Certain lab positions will be especially hard-hit, Vandel said. They include electrical lineman, instrument technicians, and positions in emergency preparedness and facility protection. It requires planning well ahead so there isn’t a gap in being able to perform work, she said.
“INL isn’t about to collapse,” Vandel said. “That’s not the case at all. But we have a challenge and we need to address that, and we’re addressing it just like everyone else in the country.”
FINDING THE REPLACEMENTS
Yet in some respects, INL has it harder than other employers because of the specialized research work it does.
There are 360 open positions now at the lab, though some haven’t been advertised. Vandel said because so many companies and government agencies are looking to fill openings simultaneously, it can be hard to hire for any job — even lower-level positions such as custodians and laborers.

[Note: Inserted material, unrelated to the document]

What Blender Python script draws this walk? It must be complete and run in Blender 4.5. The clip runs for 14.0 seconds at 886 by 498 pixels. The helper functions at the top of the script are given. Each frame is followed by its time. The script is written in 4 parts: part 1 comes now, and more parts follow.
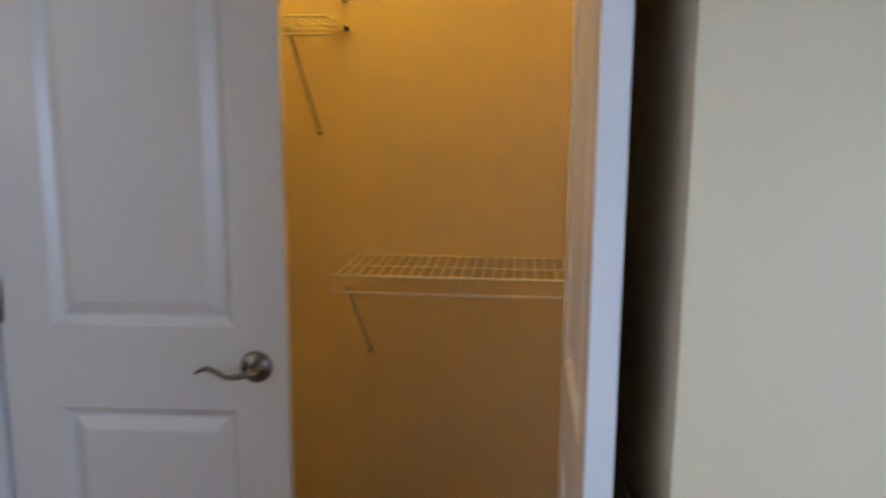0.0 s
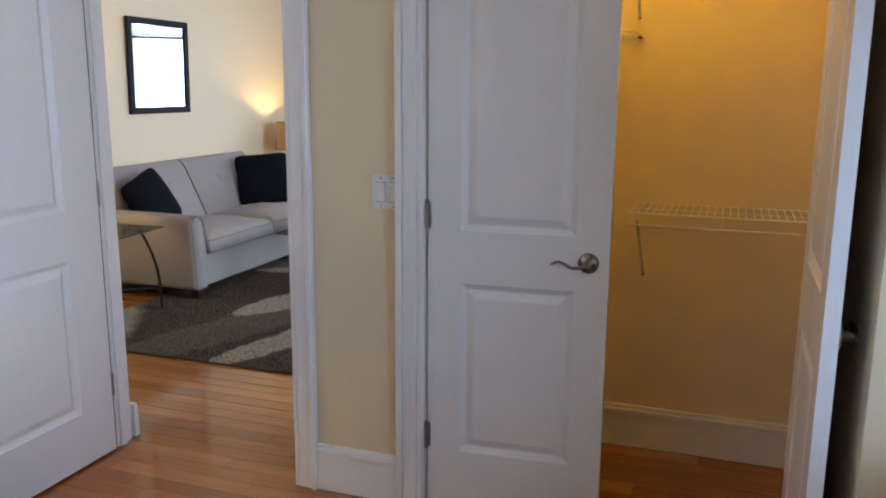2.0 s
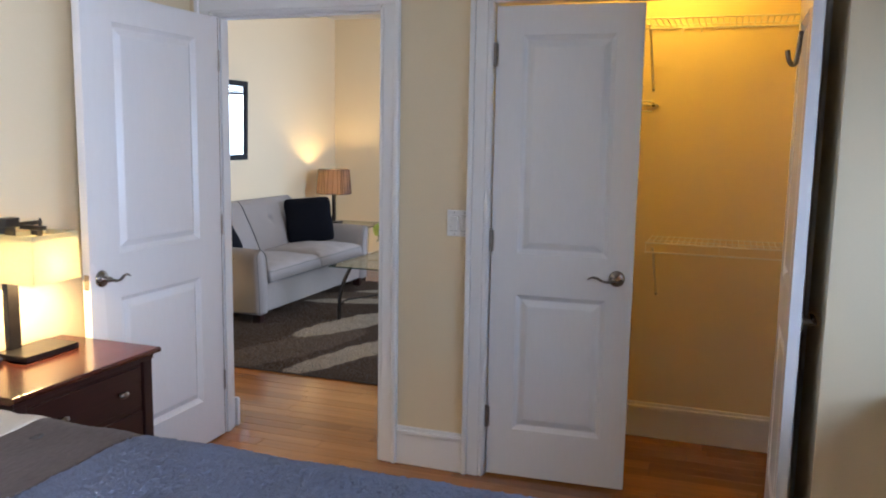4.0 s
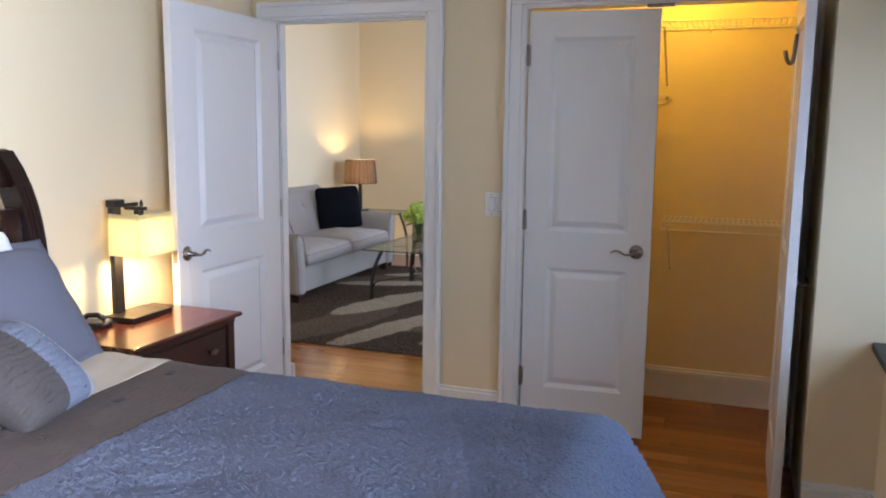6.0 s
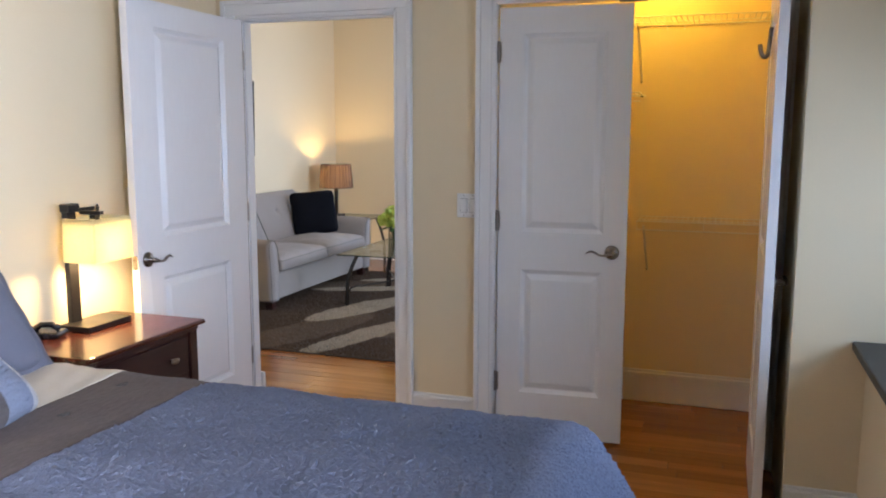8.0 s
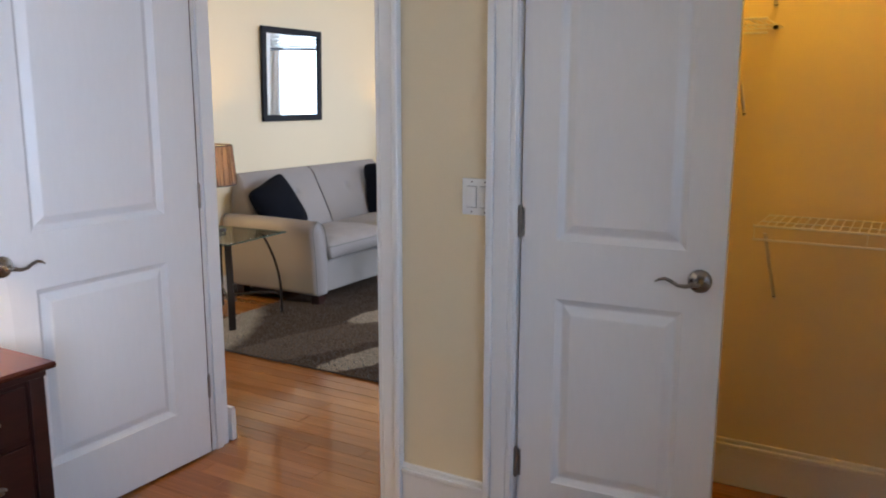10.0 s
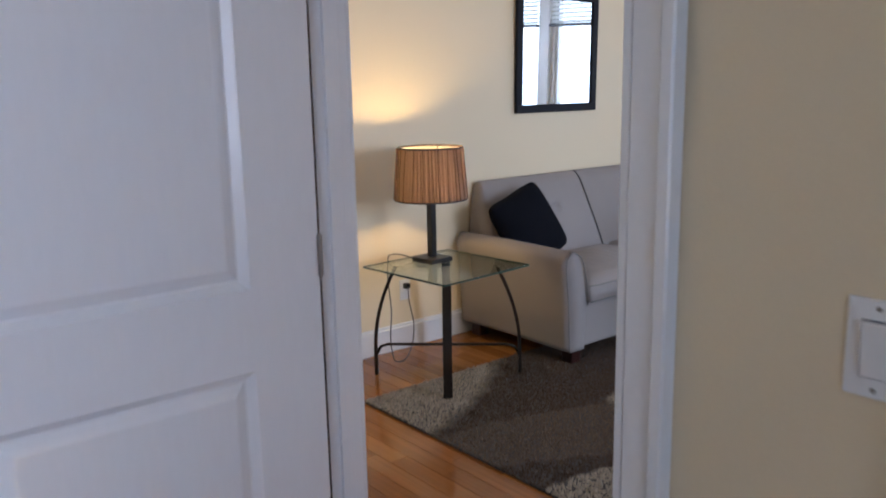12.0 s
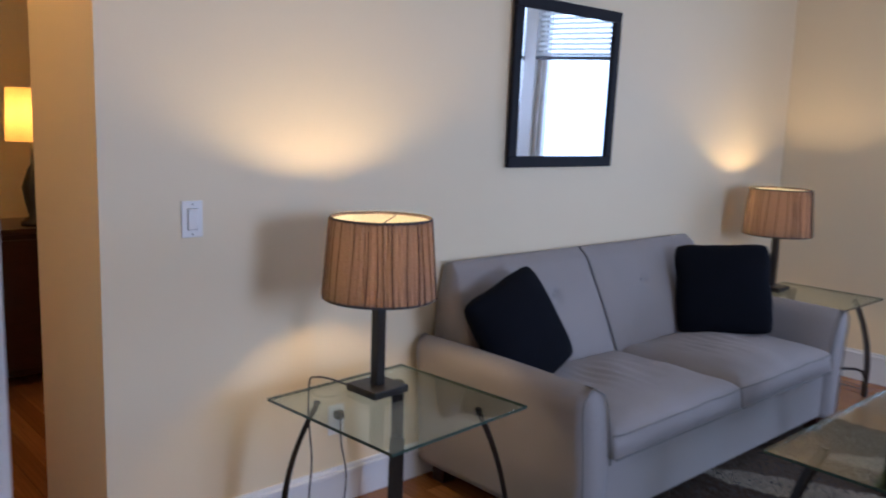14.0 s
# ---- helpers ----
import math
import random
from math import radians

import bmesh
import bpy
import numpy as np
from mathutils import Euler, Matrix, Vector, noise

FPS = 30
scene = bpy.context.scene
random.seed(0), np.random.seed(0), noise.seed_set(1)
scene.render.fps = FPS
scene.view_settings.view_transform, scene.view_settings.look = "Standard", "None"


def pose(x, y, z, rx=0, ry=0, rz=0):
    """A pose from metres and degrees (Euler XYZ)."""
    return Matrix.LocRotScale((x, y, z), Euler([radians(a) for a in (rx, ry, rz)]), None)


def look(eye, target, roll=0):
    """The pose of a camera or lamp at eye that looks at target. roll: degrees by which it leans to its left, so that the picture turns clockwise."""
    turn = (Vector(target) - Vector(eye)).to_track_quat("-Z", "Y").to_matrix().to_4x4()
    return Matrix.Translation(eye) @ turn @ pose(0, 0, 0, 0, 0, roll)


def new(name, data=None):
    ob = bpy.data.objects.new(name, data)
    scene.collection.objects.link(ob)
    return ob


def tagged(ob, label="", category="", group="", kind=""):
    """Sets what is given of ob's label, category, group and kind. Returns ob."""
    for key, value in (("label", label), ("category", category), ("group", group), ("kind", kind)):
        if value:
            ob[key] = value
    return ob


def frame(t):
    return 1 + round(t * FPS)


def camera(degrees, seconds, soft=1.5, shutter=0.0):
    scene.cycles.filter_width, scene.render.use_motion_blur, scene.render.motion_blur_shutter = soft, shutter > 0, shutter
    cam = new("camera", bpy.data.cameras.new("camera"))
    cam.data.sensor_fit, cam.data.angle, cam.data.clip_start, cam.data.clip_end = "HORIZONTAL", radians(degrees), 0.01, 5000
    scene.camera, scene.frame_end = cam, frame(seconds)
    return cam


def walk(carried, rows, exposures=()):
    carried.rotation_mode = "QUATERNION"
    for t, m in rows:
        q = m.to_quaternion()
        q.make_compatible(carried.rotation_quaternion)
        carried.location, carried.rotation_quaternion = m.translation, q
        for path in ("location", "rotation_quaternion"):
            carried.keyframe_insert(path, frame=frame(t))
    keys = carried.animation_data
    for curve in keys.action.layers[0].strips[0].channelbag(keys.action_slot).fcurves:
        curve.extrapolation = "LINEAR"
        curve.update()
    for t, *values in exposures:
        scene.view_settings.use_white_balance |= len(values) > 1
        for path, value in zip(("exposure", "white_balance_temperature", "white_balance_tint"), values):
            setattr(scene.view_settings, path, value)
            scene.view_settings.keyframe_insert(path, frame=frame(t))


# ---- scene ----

“But then you narrow it down to these very unique types of skills that only a few people in the world have,” she said. “And five companies want them and there’s only four of them.”
One such example, she said, is finding people for the lab’s cybersecurity research department, which also happens to be one of several departments seeing rapid growth. Finding the right candidate for such a specialized position often requires going well beyond a job posting and traditional recruiting methods. INL often will turn to external recruiting subcontractors with specific areas of expertise to find the right people.
Still, a large contingent of the lab’s new employees come from traditional recruiting pathways, such as college career fairs.
Top schools INL recruits from are Idaho State University, University of Idaho, Brigham Young University and Utah State, lab spokeswoman Misty Benjamin said. The most common degrees held by new hires are mechanical, electrical and nuclear engineering, as well as chemistry and computer science, she said.
Other employees were brought on after showing potential in INL’s growing internship program. The lab has about 300 interns each year, most in the summer.
Zach Spielman, a human factors scientist, interned for a year at the lab before being hired full time in June.
He said he looked closely at fast-paced researcher jobs for companies located in bigger cities. But the work they were doing didn’t sound as satisfying to him. One company in Chicago was working on designing a better oatmeal container.
“It was like, yeah, I could do that — or I could help sustain our nuclear power plants for years to come,” Spielman said.
SELLING EASTERN IDAHO
The lab does have some added challenges in recruiting that go beyond its work or facilities. There’s no big city next door. Winters can be brutal.
Vandel said her department tries to turn the tables on those types of perceptions. They tell candidates that, especially if you’re used to a long commute, the three hours to Salt Lake City isn’t so bad. And there are recreational opportunities, even in the cold.
“We don’t have the same sort of rat race you see in larger metropolitan areas,” Vandel said. “So it’s more of a sense of family in this community than you might get somewhere else like a New York or Boston.”
That can help convince people. So can talking up how impressive the seasons are — and the outdoor activities.
“I’m a big outdoors guy, so I don’t think I could be in a place where there is more to do or more to explore in such a close proximity,” said Spielman, who grew up in Idaho Falls and attended undergraduate and graduate school at the University of Idaho in Moscow.
Jeff Einerson, 60, is manager of the human factors, controls and statistics department, and Spielman’s boss. He has been at INL for 33 years.
He said he’s enjoyed the work, and like Spielman, enjoys the outdoors. He will be part of the lab’s workforce transition soon.
“I’ve never really had the urge to move anywhere else,” Einerson said. “I have lots of friends who spent their whole career here, and weren’t necessarily from the area.”
PROS, CONS OF A TRANSITION
There is a big downside for INL to losing veteran employees such as Einerson.
“The hard part is losing that institutional knowledge, because we have people who have committed their lives to INL,” Vandel said.
But the workforce transition period does provide an “ability to retool,” Vandel said. She said it’s a good chance to go and find new candidates that align closely to INL’s shifting vision, which is no longer solely tied to nuclear energy.
“Bringing in talent that has new and fresh ideas that we haven’t had here before — how could we possibly go wrong with that? We can’t,” she said.
It’s also a chance to work on the lab’s diversity, said Vandel. Right now INL is “pretty white and pretty male.”
A recent letter written by Deputy Laboratory Director Juan Alvarez, and published on social media, stressed that the lab is committed to adding “diverse talent.”
Vandel said the INL workforce looks similar to Idaho in terms of its minority populations. But the lab recruits nationally, and its workforce does not look like the nation.
“We have to work harder to encourage people to want to come to Idaho that are maybe of a different ethnic background,” she said. “Once we get them here, our community needs to be able to provide resources outside just what INL can do. We can’t do it all.”